Nehmen wir folgendes (zugegebenermaßen äußerst hypothetisches) Szenario: An einer Hauptverkehrsstraße innerorts (zHG 50km/h, ein 4m breiter Fahrstreifen je Fahrtrichtung) mit einer maximalen Kfz-Belastung (1900 Kfz/Std) besteht eine Hochbord-Radverkehrsanlage, die sämtliche (!) Vorgaben der VwV-StVO erfüllt: Die Führung an Knotenpunkten ist durchgängig ERA-konform, es bestehen überall gute Sichtbeziehungen, es gibt ausreichend Platz für Fußgänger und der Weg ist breit genug, mit ausreichenden Sicherheitsabständen versehen und die Anzahl der darauf fahrenden Radfahrer ist gering genug, dass alle darauf gut voran kommen.
Das wäre ein Radweg, der wohl von der weitaus überwiegenden Zahl der Radfahrenden freiwillig benutzt werden würde und vermutlich gäbe es keine Chance, erfolgreich gegen eine solche Benutzungspflicht zu klagen. Aber warum müsste dieser Weg dann benutzungspflichtig sein? Die Frage meine ich jetzt ganz ernst: Könnte der zuständigen Behörde ein Strick daraus gedreht werden, wenn es zu einem Unfall mit einem Radfahrer auf der Fahrbahn käme, der diesen Radweg nicht benutzt hat, weil er ihn nicht nutzen musste? Falls ja: Kennt ihr einen einzigen Fall, wo es schon mal vorgekommen ist, dass eine Kommune Schadensersatz leisten musste, weil sie es versäumt hatte, Radfahrer auf den Radweg zu zwingen, obwohl dieser alle rechtlichen Voraussetzungen dafür erfüllt hätte?

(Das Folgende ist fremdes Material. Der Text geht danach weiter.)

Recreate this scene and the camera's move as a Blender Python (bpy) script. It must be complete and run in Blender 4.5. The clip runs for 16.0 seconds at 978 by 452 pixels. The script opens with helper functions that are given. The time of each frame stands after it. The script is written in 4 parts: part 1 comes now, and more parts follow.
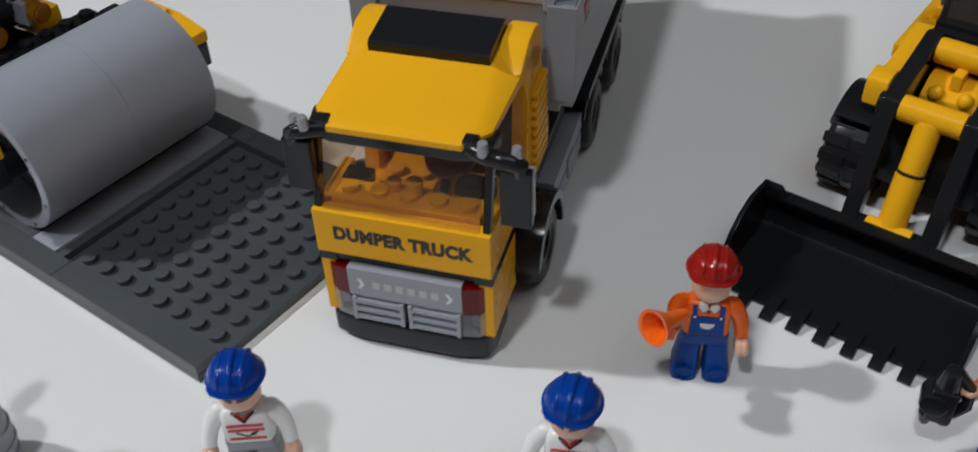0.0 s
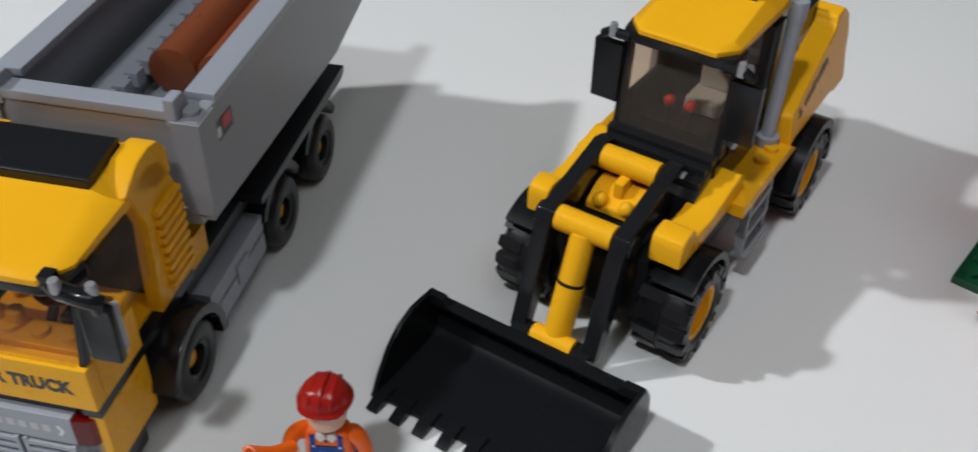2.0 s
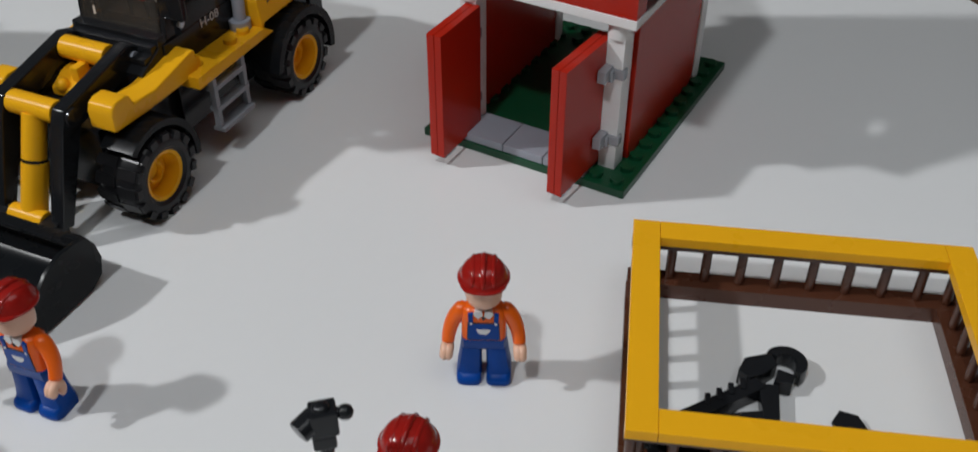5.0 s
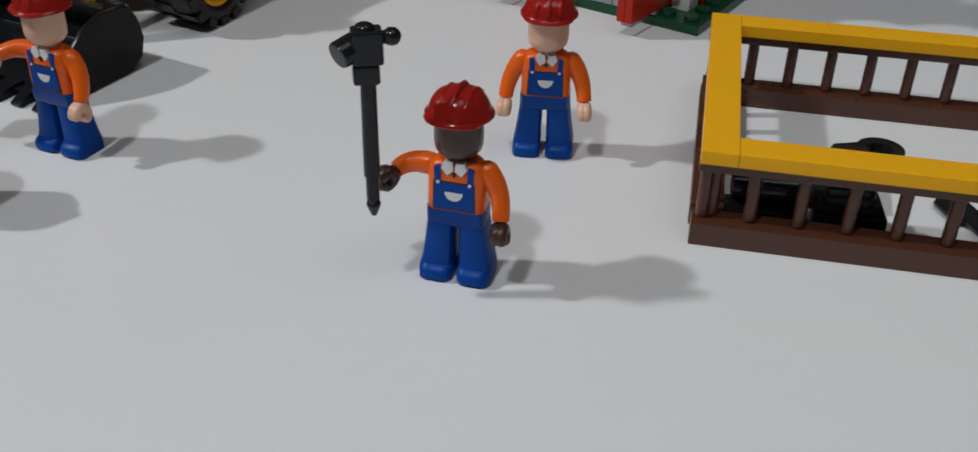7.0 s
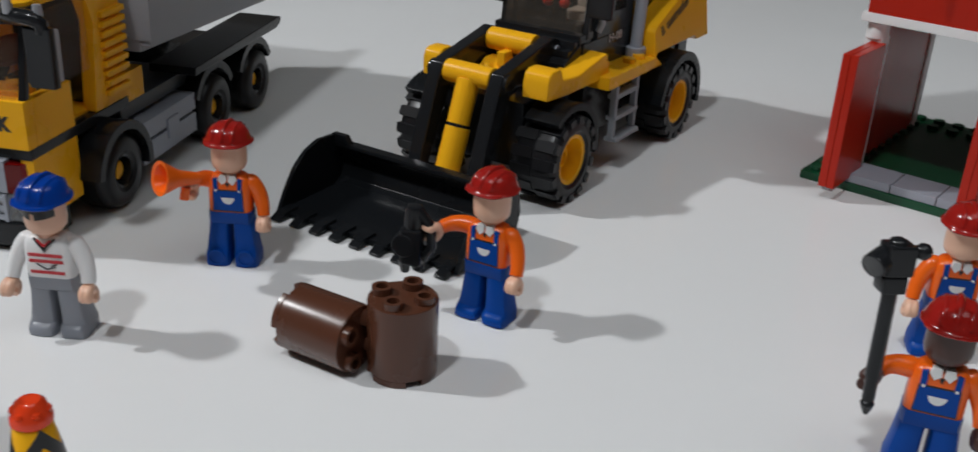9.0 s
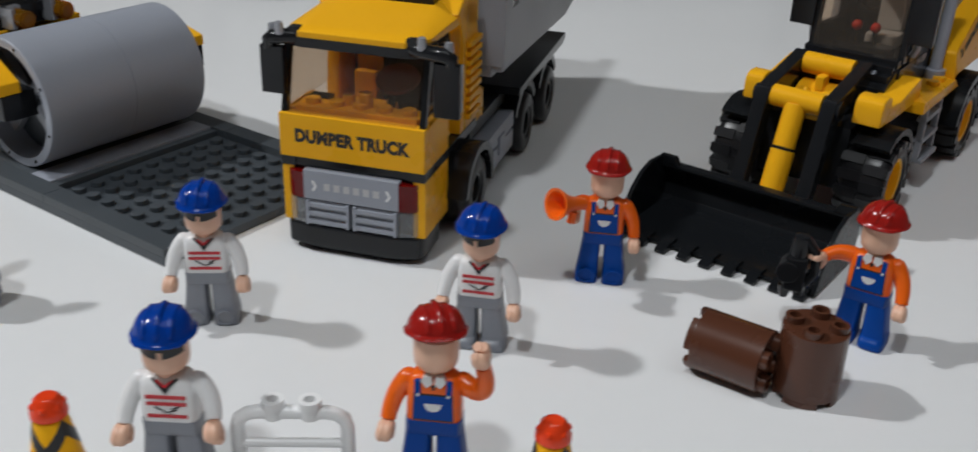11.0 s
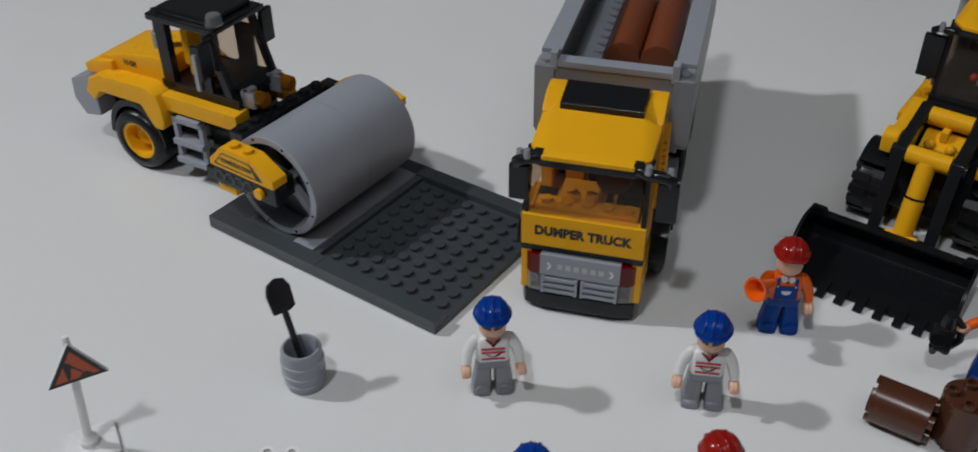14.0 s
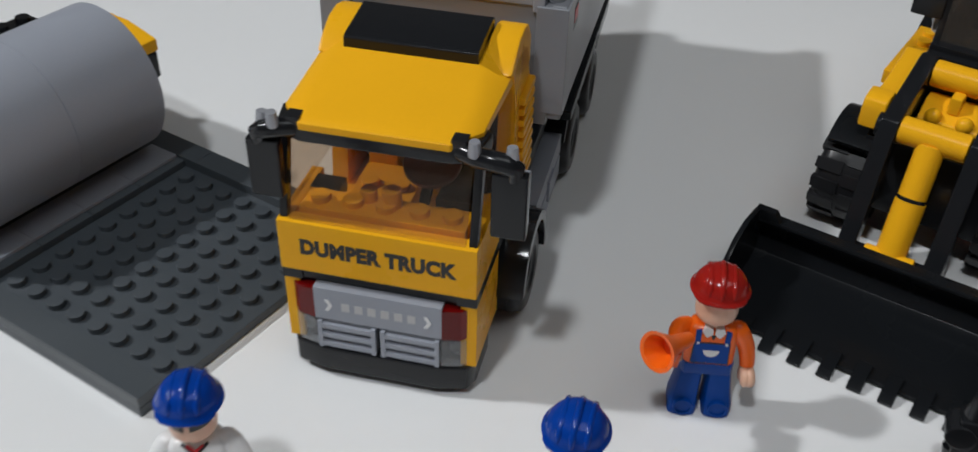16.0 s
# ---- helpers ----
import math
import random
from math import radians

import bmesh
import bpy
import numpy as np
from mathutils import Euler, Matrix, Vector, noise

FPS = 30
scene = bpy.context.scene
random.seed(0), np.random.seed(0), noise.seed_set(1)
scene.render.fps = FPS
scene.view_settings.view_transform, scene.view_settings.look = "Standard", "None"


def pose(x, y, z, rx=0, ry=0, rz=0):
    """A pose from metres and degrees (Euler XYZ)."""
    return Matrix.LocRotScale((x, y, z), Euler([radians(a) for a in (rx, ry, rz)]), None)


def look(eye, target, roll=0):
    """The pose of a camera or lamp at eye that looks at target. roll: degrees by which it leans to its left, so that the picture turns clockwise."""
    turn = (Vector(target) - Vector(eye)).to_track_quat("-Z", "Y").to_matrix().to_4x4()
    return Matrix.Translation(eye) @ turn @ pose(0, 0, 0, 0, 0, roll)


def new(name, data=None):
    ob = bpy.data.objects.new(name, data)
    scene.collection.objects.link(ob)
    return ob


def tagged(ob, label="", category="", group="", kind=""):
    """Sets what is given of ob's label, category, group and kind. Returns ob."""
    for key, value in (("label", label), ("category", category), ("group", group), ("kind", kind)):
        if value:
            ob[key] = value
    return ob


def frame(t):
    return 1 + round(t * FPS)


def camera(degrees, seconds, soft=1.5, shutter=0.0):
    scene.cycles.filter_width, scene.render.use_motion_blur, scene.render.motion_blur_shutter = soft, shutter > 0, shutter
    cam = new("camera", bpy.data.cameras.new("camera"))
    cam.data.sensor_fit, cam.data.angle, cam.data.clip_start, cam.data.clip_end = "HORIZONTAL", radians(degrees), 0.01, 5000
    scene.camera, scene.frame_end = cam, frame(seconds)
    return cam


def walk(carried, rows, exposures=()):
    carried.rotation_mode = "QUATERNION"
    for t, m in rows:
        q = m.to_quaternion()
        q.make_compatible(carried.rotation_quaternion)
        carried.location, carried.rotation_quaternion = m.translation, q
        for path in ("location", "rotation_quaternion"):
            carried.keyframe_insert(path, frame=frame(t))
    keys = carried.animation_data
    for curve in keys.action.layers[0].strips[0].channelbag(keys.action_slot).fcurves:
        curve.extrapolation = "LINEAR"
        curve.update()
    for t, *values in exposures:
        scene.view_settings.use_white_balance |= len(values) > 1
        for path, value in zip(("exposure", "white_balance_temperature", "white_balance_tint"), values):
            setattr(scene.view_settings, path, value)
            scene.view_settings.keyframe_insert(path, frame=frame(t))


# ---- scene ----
cam = camera(50.6, 16.0, soft=1.5, shutter=0.35)
METRES, EYE, TILT, LEAN, TURN = 0.88, 0.2149, -40.824, 1.635, 0.0
ROWS = [
    (0.0, 0.0, 0.0, 0.0, 0.0, 0.0, -0.0),
    (0.5, 0.0112, 0.0026, 0.0133, -1.23, 0.41, 0.09),
    (1.0, 0.0283, 0.0066, 0.0209, -2.07, 0.83, 0.24),
    (1.5, 0.0545, 0.0065, 0.0282, -2.99, 1.24, 0.29),
    (2.0, 0.0857, 0.0049, 0.0269, -4.62, 1.58, 0.53),
    (2.5, 0.1136, -0.0022, 0.0248, -5.88, 1.68, 1.07),
    (3.0, 0.1443, -0.0108, 0.0198, -7.23, 1.93, 1.93),
    (3.5, 0.1798, -0.0216, 0.0149, -8.31, 2.22, 3.47),
    (4.0, 0.2011, -0.031, 0.0037, -9.47, 2.19, 5.17),
    (4.5, 0.2134, -0.0441, -0.0158, -10.64, 1.98, 6.95),
    (5.0, 0.2203, -0.0566, -0.0382, -11.67, 1.41, 7.8),
    (7.5, 0.2053, -0.0128, -0.1458, -8.31, 11.46, 3.21),
    (8.0, 0.1727, -0.0156, -0.1374, -7.7, 14.8, 2.13),
    (10.5, 0.0478, -0.0303, -0.1243, -3.08, 16.48, -2.75),
    (11.0, 0.016, -0.0417, -0.1228, -2.05, 14.8, -2.74),
    (11.5, -0.0233, -0.0544, -0.1206, -1.73, 12.65, -2.65),
    (12.0, -0.0556, -0.0672, -0.1146, -1.12, 9.12, -1.32),
    (12.5, -0.0819, -0.0945, -0.0944, -0.9, 6.95, -0.08),
    (13.0, -0.1026, -0.1258, -0.0739, -0.76, 5.19, 0.13),
    (13.5, -0.0949, -0.1472, -0.0548, -1.07, 4.49, -0.08),
    (14.0, -0.0777, -0.1469, -0.0365, -1.5, 4.54, -0.36),
    (14.5, -0.0572, -0.1166, -0.0332, -3.14, 4.56, -0.31),
    (15.0, -0.0393, -0.0752, -0.0332, -3.59, 4.65, -0.34),
    (15.5, -0.0264, -0.0294, -0.0279, -3.77, 4.23, -0.36),
    (16.0, -0.0143, 0.0286, -0.0149, -3.87, 3.95, -0.59),
]
EXPOSURES = [(0.0, -0.16), (0.5, -0.01), (1.5, 0.1), (3.0, 0.28), (3.5, 0.16), (4.0, 0.12), (5.0, -0.15), (7.5, -0.27), (8.0, -0.2), (10.5, -0.06), (11.0, -0.12), (12.0, -0.37), (12.5, -0.56), (13.0, -0.7), (13.5, -0.63), (14.5, -0.5), (15.5, -0.27), (16.0, -0.11)]
walk(cam, [(t, pose(0, 0, EYE, TILT, LEAN, TURN) @ pose(METRES * x, METRES * y, METRES * z, 90 + pitch, roll, yaw)) for t, x, y, z, yaw, pitch, roll in ROWS], EXPOSURES)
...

Gibt es Fälle, wo das Nichtbenutzen eines solchen Radweges ohne Benutzungspflicht einem Radfahrer (z.B. in einem Zivilprozess) zum Nachteil wurde? Oder kennt ihr einen Fall, wo eine Benutzungspflicht durch die Hintertür konstruiert wurde, indem die Nichtbenutzung eines solchen Radweges auf andere Weise sanktioniert wurde? (Behinderung "des Verkehrs")

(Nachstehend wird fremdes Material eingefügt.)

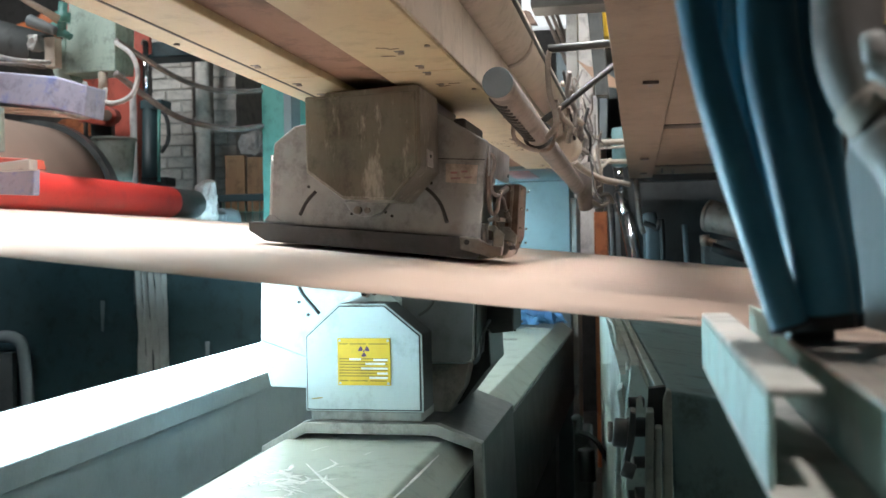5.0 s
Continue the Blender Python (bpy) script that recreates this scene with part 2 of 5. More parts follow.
def tube(pts, r, n=12, bm=None, ribs=0.0, step=0.0, bevel=0.0):
    """A round bar along pts; ribs gives a corrugated hose; r may be a list."""
    b = bmesh.new()
    pts = [Vector(p) for p in pts]
    rs = r if isinstance(r, (list, tuple)) else [r] * len(pts)
    if ribs:
        dense, rad = [], []
        for i in range(len(pts) - 1):
            k = max(2, int((pts[i + 1] - pts[i]).length / step))
            for j in range(k):
                dense.append(pts[i].lerp(pts[i + 1], j / k))
        pts = dense + [pts[-1]]
        rs = [rs[0] * (1 + (ribs if i % 2 else -ribs)) for i in range(len(pts))]
    rings, up = [], None
    for i, p in enumerate(pts):
        d = (pts[min(i + 1, len(pts) - 1)] - pts[max(i - 1, 0)]).normalized()
        if up is None:
            up = d.orthogonal().normalized()
        up = (up - d * up.dot(d)).normalized()
        side = d.cross(up)
        rings.append([b.verts.new(p + rs[i] * (math.cos(2 * math.pi * k / n) * up + math.sin(2 * math.pi * k / n) * side)) for k in range(n)])
    for u, v in zip(rings, rings[1:]):
        for k in range(n):
            f = b.faces.new((u[k], u[(k + 1) % n], v[(k + 1) % n], v[k]))
            f.smooth = True
    b.faces.new(rings[0][::-1])
    b.faces.new(rings[-1])
    bmesh.ops.recalc_face_normals(b, faces=b.faces)
    if bevel:
        bmesh.ops.bevel(b, geom=[e for f in b.faces if len(f.verts) > 4 for e in f.edges], offset=bevel, segments=2, profile=0.5, affect="EDGES")
    return merge(bm, b)


def arc(pts, k=6):
    """A smooth line through pts (Catmull-Rom)."""
    p = [Vector(q) for q in pts]
    p = [2 * p[0] - p[1]] + p + [2 * p[-1] - p[-2]]
    out = []
    for i in range(1, len(p) - 2):
        for j in range(k):
            t = j / k
            out.append(0.5 * (2 * p[i] + (p[i + 1] - p[i - 1]) * t + (2 * p[i - 1] - 5 * p[i] + 4 * p[i + 1] - p[i + 2]) * t * t + (3 * p[i] - p[i - 1] - 3 * p[i + 1] + p[i + 2]) * t ** 3))
    return out + [p[-2]]


def thing(name, at, label, category, group="", kind=""):
    ob = new(name)
    ob.empty_display_size = 0.05
    ob.location = at
    BASE[ob] = Vector(at)
    return tagged(ob, label, category, group, kind)


def finish(name, bm, material, origin):
    me = bpy.data.meshes.new(name)
    bmesh.ops.translate(bm, verts=bm.verts, vec=-Vector(origin))
    bm.to_mesh(me)
    bm.free()
    me.materials.append(material)
    return new(name, me)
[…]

Oder steht ganz im Gegenteil die Forderung, den Schilderwald auf das Nötigste zu reduzieren der Anordnung einer Benutzungspflicht sogar entgegen, wenn der Weg sowieso von (fast) allen benutzt wird? Wie viele Radfahrer würden wohl in einem solchen Fall die Entscheidung, ob sie auf der Fahrbahn oder auf dem Radweg fahren, ausschließlich aufgrund eines blauen Verkehrszeichens treffen? Würden diejenigen, die unter den Bedingungen trotzdem lieber die Fahrbahn nutzen, das nicht auch bei bestehender Benutzungspflicht tun?
In der VwV-StVO steht nur, unter welchen Voraussetzungen eine Benutzungspflicht angeordnet werden darf. Aber gibt es irgendeine Forderung, dass das unter Einhaltung dieser Voraussetzungen dann auch geschehen muss? Ein Gericht würde vermutlich entscheiden, dass bei Einhaltung aller Forderungen der VwV-StVO und bei ERA-konformer Gestaltung die Verkehrssicherheit auf dem Radweg gewährleistet ist. Muss eine Verkehrsbehörde dann die Benutzungspflicht anordnen, um die Flüssigkeit des Verkehrs aufrecht zu erhalten? Könnte ein Autofahrer gegen die Verkehrsbehörde vorgehen, weil sie die "Verkehrsbehinderung" nicht unterbunden hat?